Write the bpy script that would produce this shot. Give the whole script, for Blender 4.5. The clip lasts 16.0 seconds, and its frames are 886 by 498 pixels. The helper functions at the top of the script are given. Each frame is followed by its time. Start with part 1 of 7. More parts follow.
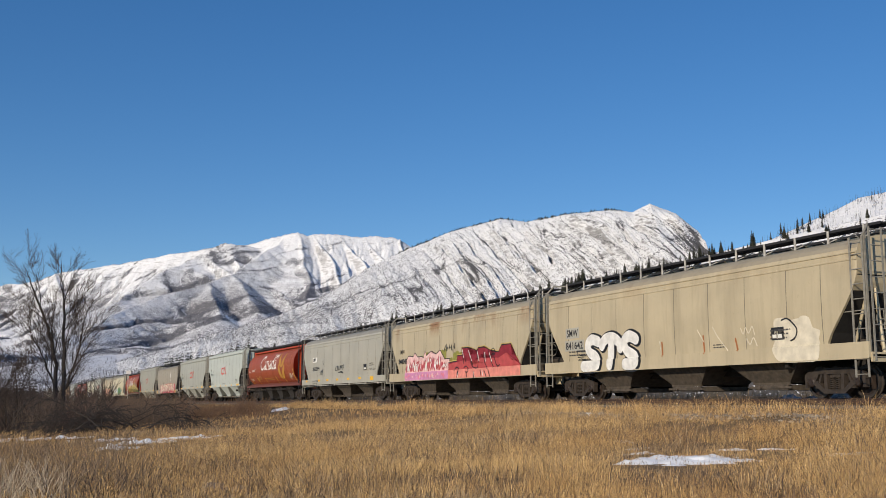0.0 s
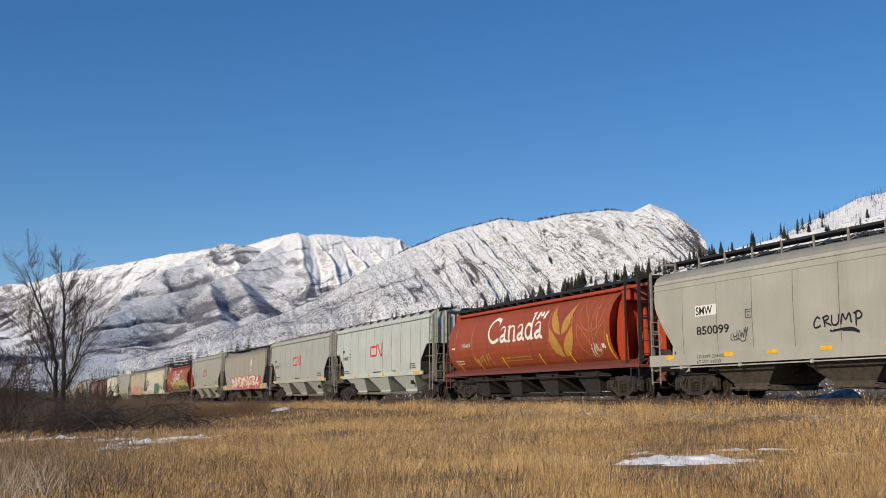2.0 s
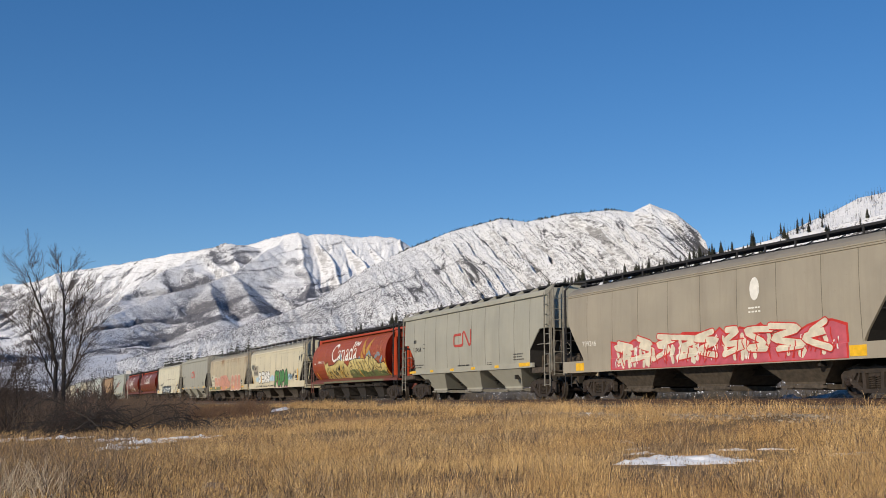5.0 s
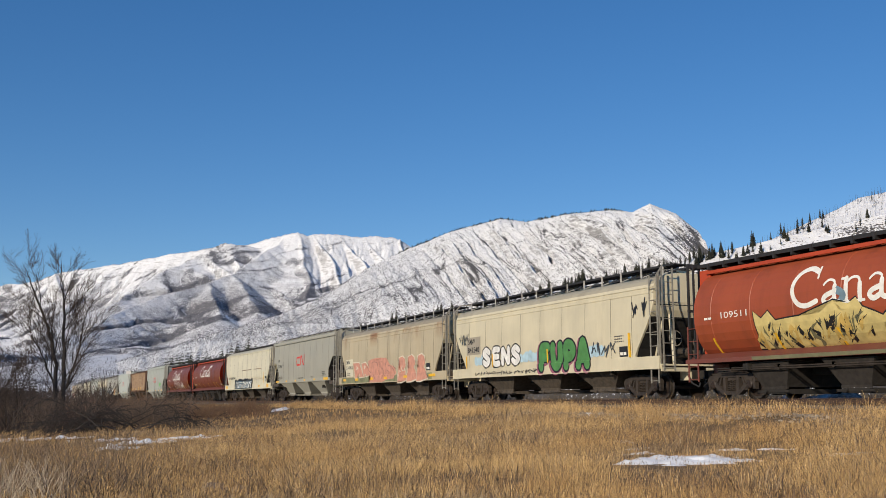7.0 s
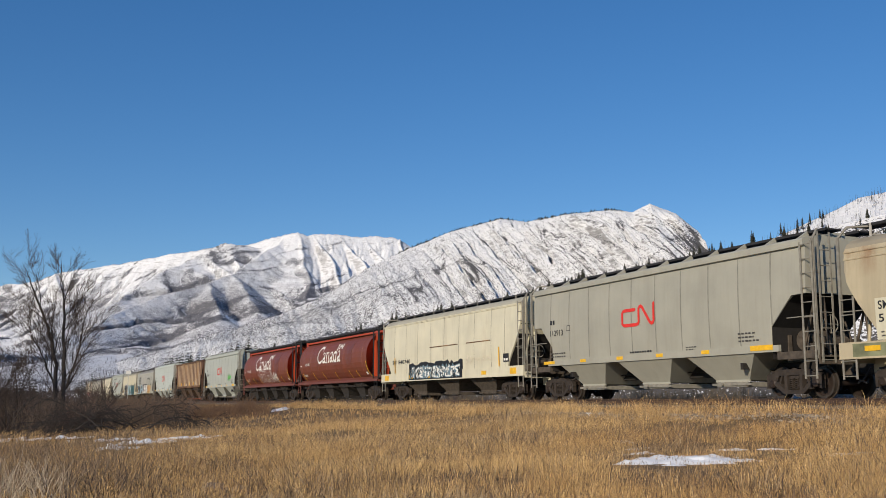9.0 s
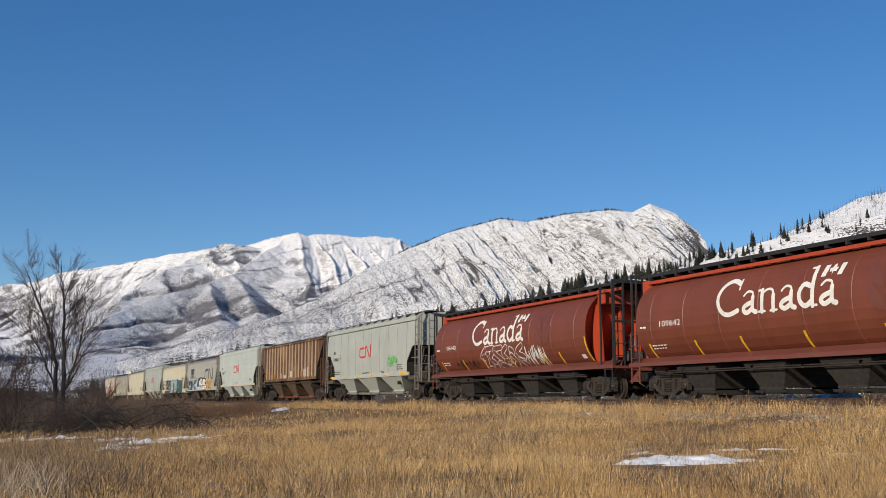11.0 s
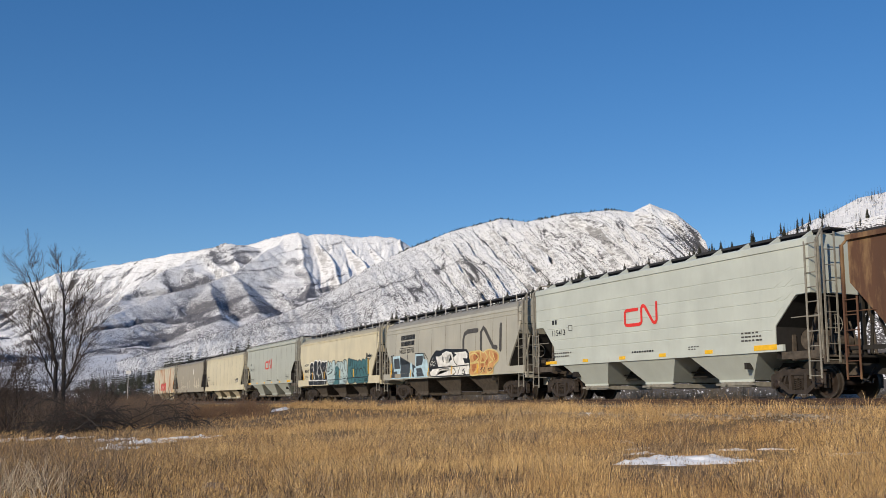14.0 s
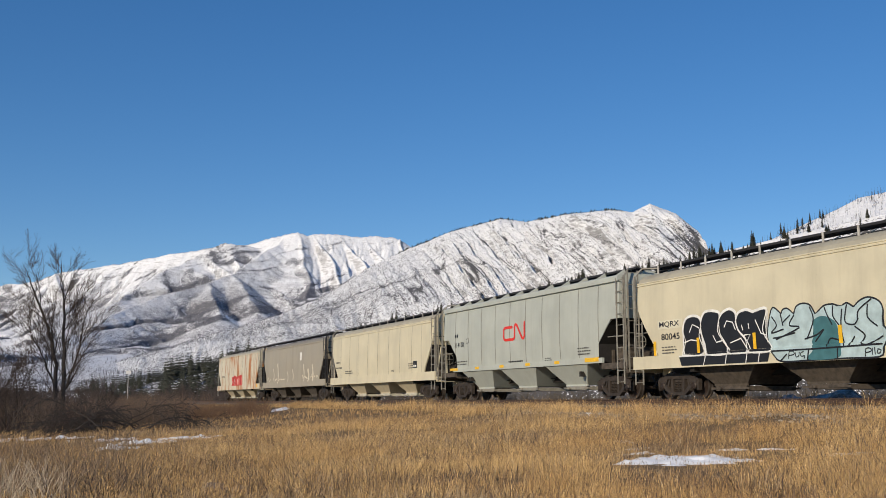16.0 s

* Given instruction
Write out the material above again, word for word, minus its pictures.

* Expected output
Write the bpy script that would produce this shot. Give the whole script, for Blender 4.5. The clip lasts 16.0 seconds, and its frames are 886 by 498 pixels. The helper functions at the top of the script are given. Each frame is followed by its time. Start with part 1 of 7. More parts follow.
0.0 s
2.0 s
5.0 s
7.0 s
9.0 s
11.0 s
14.0 s
16.0 s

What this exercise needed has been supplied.